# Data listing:
* START *

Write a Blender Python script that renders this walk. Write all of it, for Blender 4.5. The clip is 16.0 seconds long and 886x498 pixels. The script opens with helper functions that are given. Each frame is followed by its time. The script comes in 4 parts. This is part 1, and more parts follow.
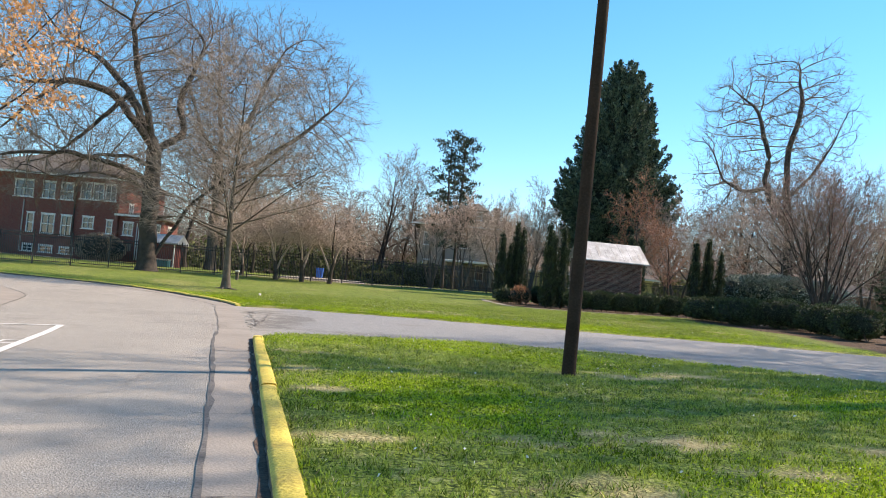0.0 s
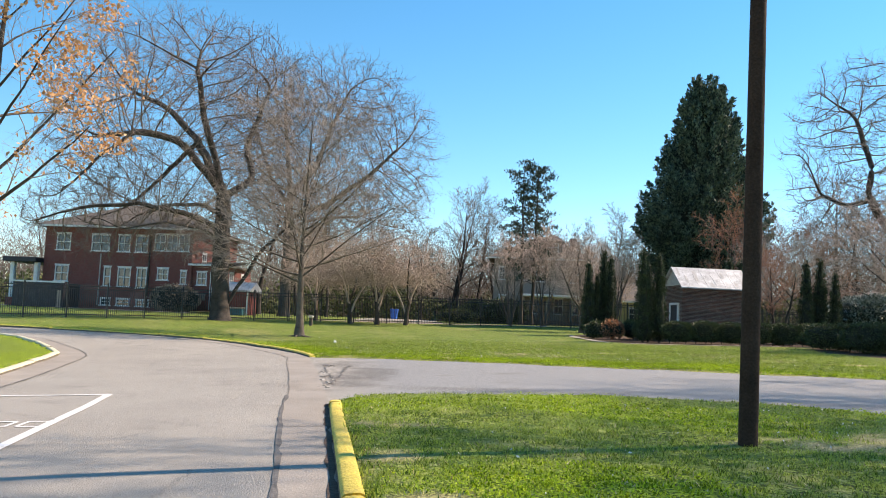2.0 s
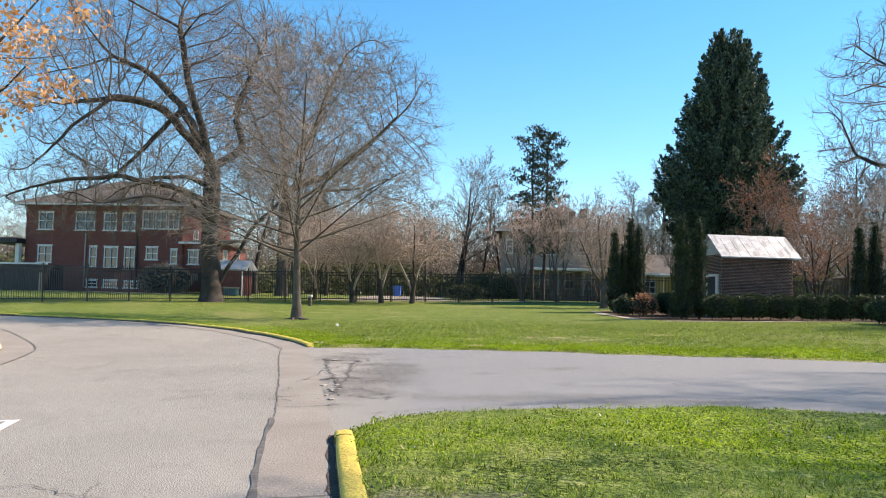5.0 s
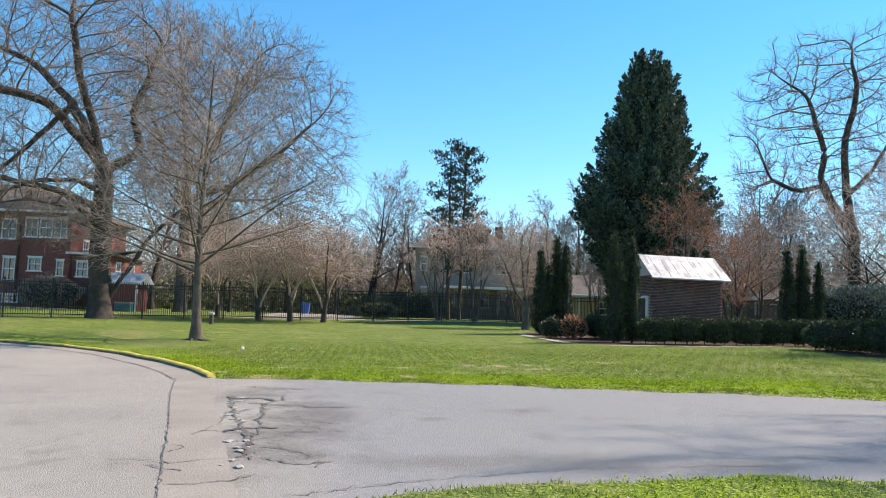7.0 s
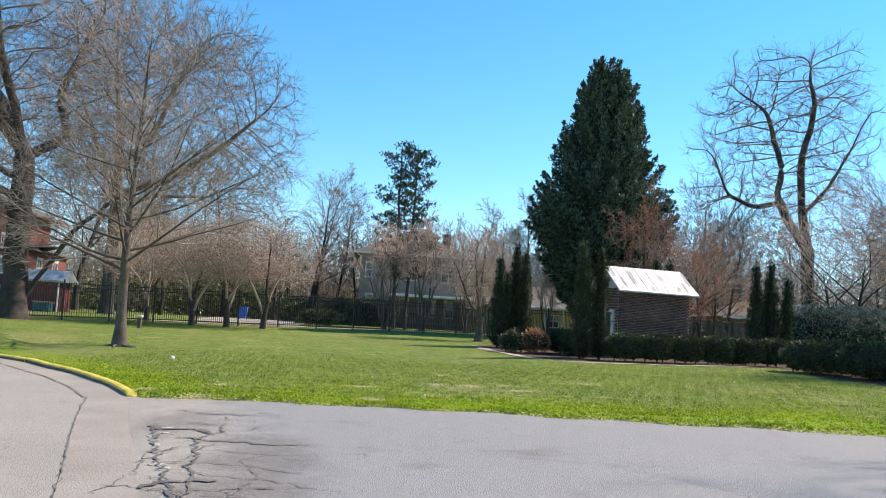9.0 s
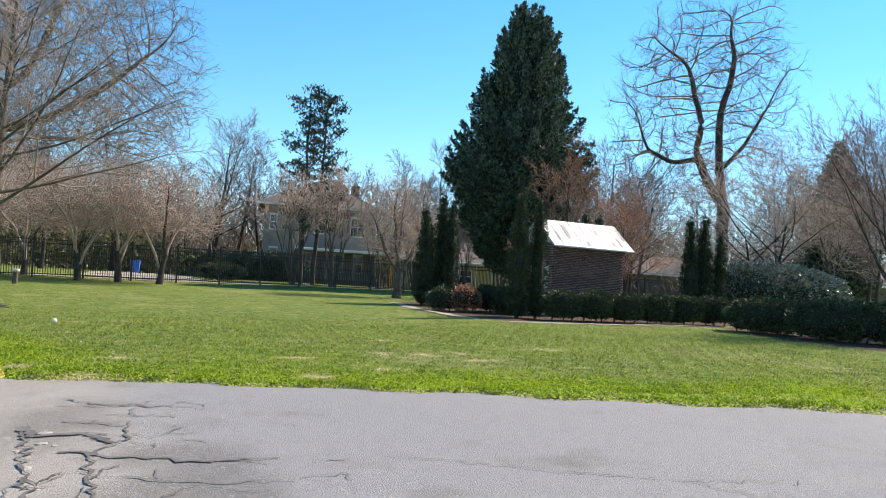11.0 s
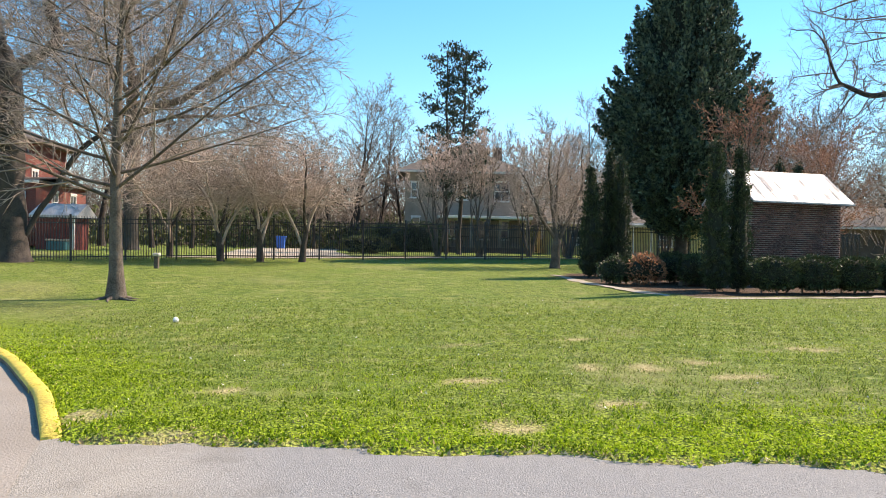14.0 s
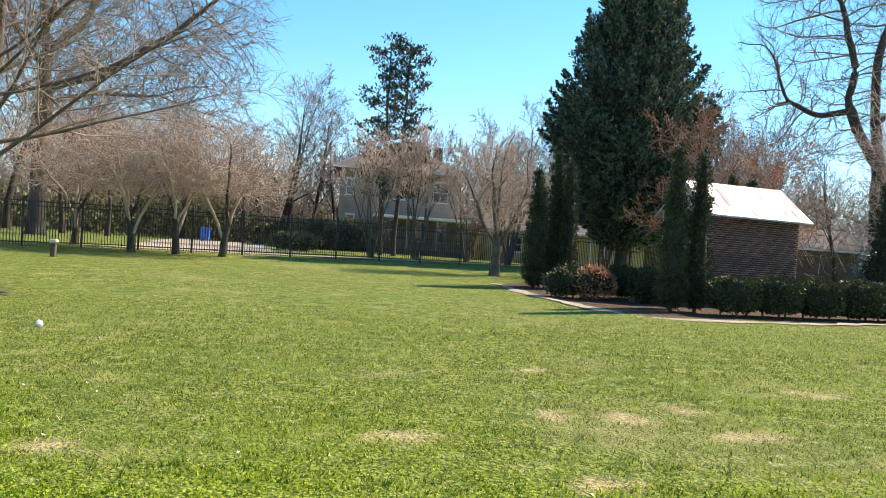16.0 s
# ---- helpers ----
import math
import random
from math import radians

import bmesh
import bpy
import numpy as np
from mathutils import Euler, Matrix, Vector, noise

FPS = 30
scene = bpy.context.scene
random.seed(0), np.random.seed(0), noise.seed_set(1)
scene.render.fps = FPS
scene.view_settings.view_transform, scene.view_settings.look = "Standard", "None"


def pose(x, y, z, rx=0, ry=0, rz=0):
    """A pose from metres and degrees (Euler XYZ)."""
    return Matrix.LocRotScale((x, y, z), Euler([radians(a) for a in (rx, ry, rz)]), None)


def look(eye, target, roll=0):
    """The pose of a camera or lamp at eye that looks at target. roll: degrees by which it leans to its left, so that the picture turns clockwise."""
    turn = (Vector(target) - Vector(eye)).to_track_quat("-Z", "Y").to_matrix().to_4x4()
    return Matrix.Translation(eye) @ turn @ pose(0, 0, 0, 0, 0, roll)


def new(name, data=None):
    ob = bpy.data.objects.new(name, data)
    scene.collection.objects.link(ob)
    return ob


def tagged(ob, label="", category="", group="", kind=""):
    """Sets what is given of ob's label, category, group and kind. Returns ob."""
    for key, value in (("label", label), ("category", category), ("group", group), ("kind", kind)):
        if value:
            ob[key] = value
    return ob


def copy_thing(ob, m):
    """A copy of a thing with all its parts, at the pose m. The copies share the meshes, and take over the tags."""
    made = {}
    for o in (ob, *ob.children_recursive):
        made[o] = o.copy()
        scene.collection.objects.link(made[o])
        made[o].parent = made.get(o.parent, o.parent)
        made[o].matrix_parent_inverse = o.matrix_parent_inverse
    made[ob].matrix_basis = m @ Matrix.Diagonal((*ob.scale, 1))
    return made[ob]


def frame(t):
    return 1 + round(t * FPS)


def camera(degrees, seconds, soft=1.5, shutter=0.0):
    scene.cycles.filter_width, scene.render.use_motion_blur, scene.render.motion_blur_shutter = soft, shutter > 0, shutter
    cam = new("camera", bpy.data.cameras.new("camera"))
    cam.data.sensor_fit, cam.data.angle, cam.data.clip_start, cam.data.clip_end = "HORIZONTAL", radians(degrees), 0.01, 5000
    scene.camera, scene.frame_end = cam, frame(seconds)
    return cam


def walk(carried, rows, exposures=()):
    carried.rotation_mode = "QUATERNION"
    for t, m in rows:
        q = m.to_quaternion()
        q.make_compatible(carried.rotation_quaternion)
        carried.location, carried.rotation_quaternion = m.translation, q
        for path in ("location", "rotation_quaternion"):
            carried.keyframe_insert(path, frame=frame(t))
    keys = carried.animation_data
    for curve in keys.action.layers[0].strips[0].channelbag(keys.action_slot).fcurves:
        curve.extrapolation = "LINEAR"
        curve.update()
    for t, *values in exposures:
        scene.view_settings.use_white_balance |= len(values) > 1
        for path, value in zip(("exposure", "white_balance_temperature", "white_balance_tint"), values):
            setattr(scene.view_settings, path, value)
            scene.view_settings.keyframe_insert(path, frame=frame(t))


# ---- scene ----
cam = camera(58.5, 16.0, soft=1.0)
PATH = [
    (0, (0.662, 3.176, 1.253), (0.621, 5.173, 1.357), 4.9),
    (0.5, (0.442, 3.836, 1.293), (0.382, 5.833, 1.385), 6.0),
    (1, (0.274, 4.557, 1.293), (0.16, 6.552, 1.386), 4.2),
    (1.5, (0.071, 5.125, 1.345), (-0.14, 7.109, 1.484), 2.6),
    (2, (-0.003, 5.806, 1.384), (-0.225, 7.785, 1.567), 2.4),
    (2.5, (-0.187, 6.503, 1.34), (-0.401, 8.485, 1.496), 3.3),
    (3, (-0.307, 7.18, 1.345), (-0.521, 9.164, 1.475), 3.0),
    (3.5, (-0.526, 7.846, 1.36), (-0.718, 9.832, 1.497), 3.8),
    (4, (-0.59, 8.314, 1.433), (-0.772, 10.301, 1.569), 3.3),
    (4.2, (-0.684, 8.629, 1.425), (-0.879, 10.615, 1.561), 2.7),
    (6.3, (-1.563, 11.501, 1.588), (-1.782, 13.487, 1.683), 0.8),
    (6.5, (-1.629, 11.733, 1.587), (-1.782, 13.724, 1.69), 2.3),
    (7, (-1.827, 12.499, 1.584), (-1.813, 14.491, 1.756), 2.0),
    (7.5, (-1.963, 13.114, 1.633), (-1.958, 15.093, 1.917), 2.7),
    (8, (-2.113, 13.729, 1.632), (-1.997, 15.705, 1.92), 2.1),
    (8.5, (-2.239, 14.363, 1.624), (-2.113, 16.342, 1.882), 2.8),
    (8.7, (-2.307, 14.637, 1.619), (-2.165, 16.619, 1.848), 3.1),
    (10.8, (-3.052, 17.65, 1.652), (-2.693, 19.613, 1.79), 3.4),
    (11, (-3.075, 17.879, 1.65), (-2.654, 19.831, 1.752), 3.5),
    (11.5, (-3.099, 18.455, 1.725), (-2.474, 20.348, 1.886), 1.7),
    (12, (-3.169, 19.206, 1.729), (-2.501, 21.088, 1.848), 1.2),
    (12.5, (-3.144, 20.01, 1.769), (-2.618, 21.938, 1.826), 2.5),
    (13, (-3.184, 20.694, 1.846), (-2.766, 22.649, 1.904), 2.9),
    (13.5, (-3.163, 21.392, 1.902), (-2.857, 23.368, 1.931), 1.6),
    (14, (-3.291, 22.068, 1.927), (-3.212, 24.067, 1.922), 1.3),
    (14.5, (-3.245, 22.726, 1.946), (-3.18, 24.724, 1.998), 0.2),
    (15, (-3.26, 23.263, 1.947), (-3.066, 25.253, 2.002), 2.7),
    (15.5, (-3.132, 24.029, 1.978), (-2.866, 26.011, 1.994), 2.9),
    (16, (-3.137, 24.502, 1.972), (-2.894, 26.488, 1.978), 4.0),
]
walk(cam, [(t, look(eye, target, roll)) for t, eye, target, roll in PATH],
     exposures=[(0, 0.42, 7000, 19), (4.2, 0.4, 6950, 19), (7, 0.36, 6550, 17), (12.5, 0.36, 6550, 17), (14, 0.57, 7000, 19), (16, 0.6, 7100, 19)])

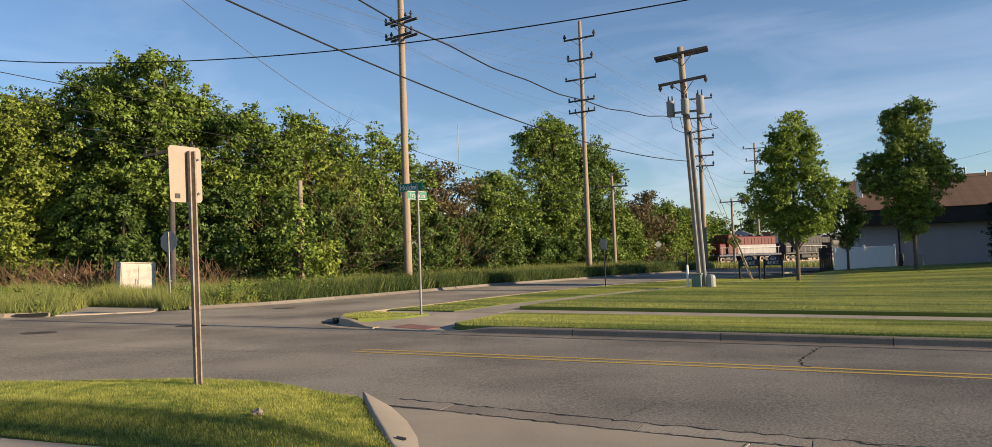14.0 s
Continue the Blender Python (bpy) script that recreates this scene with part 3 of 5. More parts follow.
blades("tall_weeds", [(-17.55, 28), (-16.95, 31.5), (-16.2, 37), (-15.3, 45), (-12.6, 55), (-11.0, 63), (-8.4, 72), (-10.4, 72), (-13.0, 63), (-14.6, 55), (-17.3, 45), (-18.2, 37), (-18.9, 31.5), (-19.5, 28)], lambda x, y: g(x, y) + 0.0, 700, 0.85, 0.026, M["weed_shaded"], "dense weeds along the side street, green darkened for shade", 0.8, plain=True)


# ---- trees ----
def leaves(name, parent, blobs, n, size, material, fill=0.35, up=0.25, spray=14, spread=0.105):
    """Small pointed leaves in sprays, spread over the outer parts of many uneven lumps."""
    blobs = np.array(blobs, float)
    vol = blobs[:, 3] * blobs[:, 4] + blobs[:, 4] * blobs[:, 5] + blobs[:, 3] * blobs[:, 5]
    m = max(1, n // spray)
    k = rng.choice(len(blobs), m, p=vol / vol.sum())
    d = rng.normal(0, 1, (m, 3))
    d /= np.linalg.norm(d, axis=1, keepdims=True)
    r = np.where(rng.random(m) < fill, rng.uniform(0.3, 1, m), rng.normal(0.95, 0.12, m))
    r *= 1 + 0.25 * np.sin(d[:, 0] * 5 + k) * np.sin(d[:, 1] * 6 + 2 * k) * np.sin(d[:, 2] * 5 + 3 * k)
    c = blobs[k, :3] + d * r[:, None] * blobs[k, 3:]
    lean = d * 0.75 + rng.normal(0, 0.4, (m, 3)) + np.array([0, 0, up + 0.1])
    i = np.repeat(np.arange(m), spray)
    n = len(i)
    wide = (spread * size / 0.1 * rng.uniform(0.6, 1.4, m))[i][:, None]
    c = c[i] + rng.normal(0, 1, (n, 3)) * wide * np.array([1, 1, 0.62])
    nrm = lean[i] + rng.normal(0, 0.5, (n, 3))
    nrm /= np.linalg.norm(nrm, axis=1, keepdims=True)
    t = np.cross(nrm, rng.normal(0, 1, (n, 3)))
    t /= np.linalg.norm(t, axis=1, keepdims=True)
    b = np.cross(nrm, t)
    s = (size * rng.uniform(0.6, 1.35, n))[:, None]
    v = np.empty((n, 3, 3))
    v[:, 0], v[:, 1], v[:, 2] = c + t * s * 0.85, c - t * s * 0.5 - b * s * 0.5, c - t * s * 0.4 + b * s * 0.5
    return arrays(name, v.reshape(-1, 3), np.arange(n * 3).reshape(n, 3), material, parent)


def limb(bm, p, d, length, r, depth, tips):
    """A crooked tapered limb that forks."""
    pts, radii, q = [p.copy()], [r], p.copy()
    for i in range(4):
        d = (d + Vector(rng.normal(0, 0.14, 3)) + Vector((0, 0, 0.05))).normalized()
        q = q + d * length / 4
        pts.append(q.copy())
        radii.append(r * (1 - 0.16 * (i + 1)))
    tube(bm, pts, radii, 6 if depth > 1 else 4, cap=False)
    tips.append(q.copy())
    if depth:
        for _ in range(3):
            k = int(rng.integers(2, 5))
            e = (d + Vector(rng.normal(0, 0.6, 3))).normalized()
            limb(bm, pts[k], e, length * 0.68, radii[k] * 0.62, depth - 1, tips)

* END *

# Exercise requirements:
Quote the data above from the line containing "Continue the Blender" to the line containing "(-19.5, 28)], lambda", inclusive, and stop.

# Problem solution:
Continue the Blender Python (bpy) script that recreates this scene with part 3 of 5. More parts follow.
blades("tall_weeds", [(-17.55, 28), (-16.95, 31.5), (-16.2, 37), (-15.3, 45), (-12.6, 55), (-11.0, 63), (-8.4, 72), (-10.4, 72), (-13.0, 63), (-14.6, 55), (-17.3, 45), (-18.2, 37), (-18.9, 31.5), (-19.5, 28)], lambda x, y: g(x, y) + 0.0, 700, 0.85, 0.026, M["weed_shaded"], "dense weeds along the side street, green darkened for shade", 0.8, plain=True)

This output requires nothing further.